____ DATA

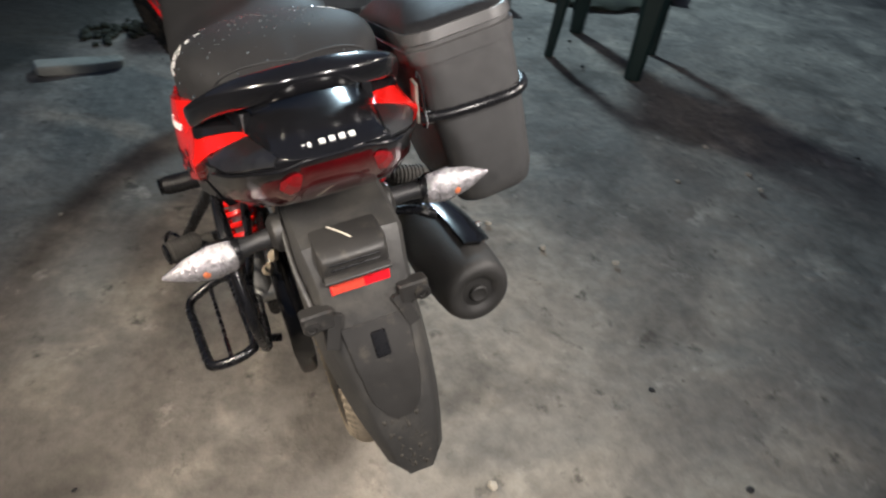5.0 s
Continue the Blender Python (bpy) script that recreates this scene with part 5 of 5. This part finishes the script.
# dark rubble and soil heaped past the plinth and under the block
def heap(at, size, seed):
    bm = bmesh.new()
    bmesh.ops.create_icosphere(bm, subdivisions=4, radius=1.0)
    for v in bm.verts:
        n = noise.noise(v.co * 2.2 + V(seed, 0, 0)) * 0.35 + noise.noise(v.co * 7 + V(0, seed, 0)) * 0.14
        v.co = V(v.co.x * size[0] * (1 + n), v.co.y * size[1] * (1 + n), max(-0.05, v.co.z * (1 + n)) * size[2])
    ob = part("soil_heap", bm, EARTH, None)
    ob.location = (at[0], at[1], -0.004)
    return tagged(ob, "low dark heap of soil and rubble at the yard's edge", "soil heap", kind="stuff")


heap((3.1, -2.3), (0.75, 0.70, 0.10), 4)


def rubble(a, b, count, wide, seed):
    """A strip of small dark broken stones between two points."""
    rnd = random.Random(seed)
    bm = bmesh.new()
    for _ in range(count):
        p = Vector(a).lerp(Vector(b), rnd.random()) + Vector((rnd.gauss(0, wide), rnd.gauss(0, wide)))
        s = rnd.uniform(0.006, 0.020)
        made = bmesh.ops.create_icosphere(bm, subdivisions=1, radius=s)["verts"]
        for v in made:
            v.co = V(v.co.x * rnd.uniform(0.9, 1.5), v.co.y, v.co.z * 0.7) + V(p.x, p.y, s * 0.35)
    return tagged(part("rubble", bm, EARTH, smooth=False), "dark crumbled rubble along the foot of the concrete block", "rubble", kind="stuff")


rubble((2.16, 0.24), (2.17, -0.22), 190, 0.025, 3)
rubble((2.08, 0.46), (2.16, 0.22), 70, 0.04, 5)
bm = box_of((0, 0, 0.012), (0.075, 0.27, 0.034), None, 0.010)
bmesh.ops.subdivide_edges(bm, edges=bm.edges[:], cuts=3, use_grid_fill=True)
for v in bm.verts:
    v.co += V(1, 1, 0.5) * 0.010 * noise.noise(v.co * 12)
ob = part("edging_stone", bm, CONCRETE)
ob.location, ob.rotation_euler = (1.76, 0.50, 0), (0, 0, radians(10))
tagged(ob, "low broken concrete edging stone at the yard's edge", "edging stone")


# plastic chair
def plastic_chair(m):
    ob = thing("plastic_chair", "dark green moulded plastic chair standing on the cement", "chair", m)
    feet = [(-0.235, -0.165), (-0.205, 0.215), (0.225, 0.165), (0.15, -0.215)]
    tops = [(-0.215, -0.165), (-0.190, 0.195), (0.205, 0.165), (0.155, -0.200)]
    slim = [1.3, 0.75, 1.25, 0.8]
    for (fx, fy), (tx, ty), thin in zip(feet, tops, slim):
        bm = bmesh.new()
        rings = []
        for f, w in ((0, 0.026), (0.5, 0.033), (1, 0.044)):
            x, y = fx + (tx - fx) * f, fy + (ty - fy) * f
            rings.append([V(x + w * thin * a, y + w * thin * b, 0.43 * f) for a, b in ((1, 0.6), (0.6, 1), (-0.6, 1), (-1, 0.6), (-1, -0.6), (-0.6, -1), (0.6, -1), (1, -0.6))])
        part("leg", loft(bm, rings), CHAIR, ob)
    bm = bmesh.new()
    levels = []
    for z, e in ((0.405, 0.0), (0.43, 0.012), (0.445, 0.004), (0.438, -0.03)):
        levels.append([V(x, y, z) for x, y in rounded(-0.21 - e, 0.20 + e, -0.215 - e, 0.215 + e, 0.07)])
    part("seat", loft(bm, levels), CHAIR, ob)
    bm = bmesh.new()
    rings = []
    for z in (0.44, 0.55, 0.70, 0.80, 0.84):
        w = 0.19 - 0.05 * max(0, z - 0.70)
        x = 0.18 + 0.22 * (z - 0.44)
        front = [V(x + 0.03 * (1 - (k / 4 - 1) ** 2), w * (k / 4 - 1), z) for k in range(9)]
        rings.append(front + [p + V(0.014, 0, 0) for p in front[::-1]])
    part("backrest", loft(bm, rings), CHAIR, ob)
    for y in (-0.215, 0.215):
        part("armrest", bar([(-0.19, y, 0.43), (-0.20, y * 1.04, 0.60), (-0.12, y * 1.06, 0.66), (0.08, y, 0.665), (0.24, y * 0.86, 0.68)], [0.018, 0.017, 0.02, 0.02, 0.016], 10), CHAIR, ob)
    return ob


plastic_chair(pose(1.73, -1.66, 0.0, 0, 0, -42))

________

WHAT IS NEEDED: Your task is to reproduce exactly the lines from the start of the data above through the line containing "heap((3.1, -2.3), (0.75, 0.70, 0.10), 4)", leaving every picture out.

RESULT FOR THIS TASK:
5.0 s
Continue the Blender Python (bpy) script that recreates this scene with part 5 of 5. This part finishes the script.
# dark rubble and soil heaped past the plinth and under the block
def heap(at, size, seed):
    bm = bmesh.new()
    bmesh.ops.create_icosphere(bm, subdivisions=4, radius=1.0)
    for v in bm.verts:
        n = noise.noise(v.co * 2.2 + V(seed, 0, 0)) * 0.35 + noise.noise(v.co * 7 + V(0, seed, 0)) * 0.14
        v.co = V(v.co.x * size[0] * (1 + n), v.co.y * size[1] * (1 + n), max(-0.05, v.co.z * (1 + n)) * size[2])
    ob = part("soil_heap", bm, EARTH, None)
    ob.location = (at[0], at[1], -0.004)
    return tagged(ob, "low dark heap of soil and rubble at the yard's edge", "soil heap", kind="stuff")


heap((3.1, -2.3), (0.75, 0.70, 0.10), 4)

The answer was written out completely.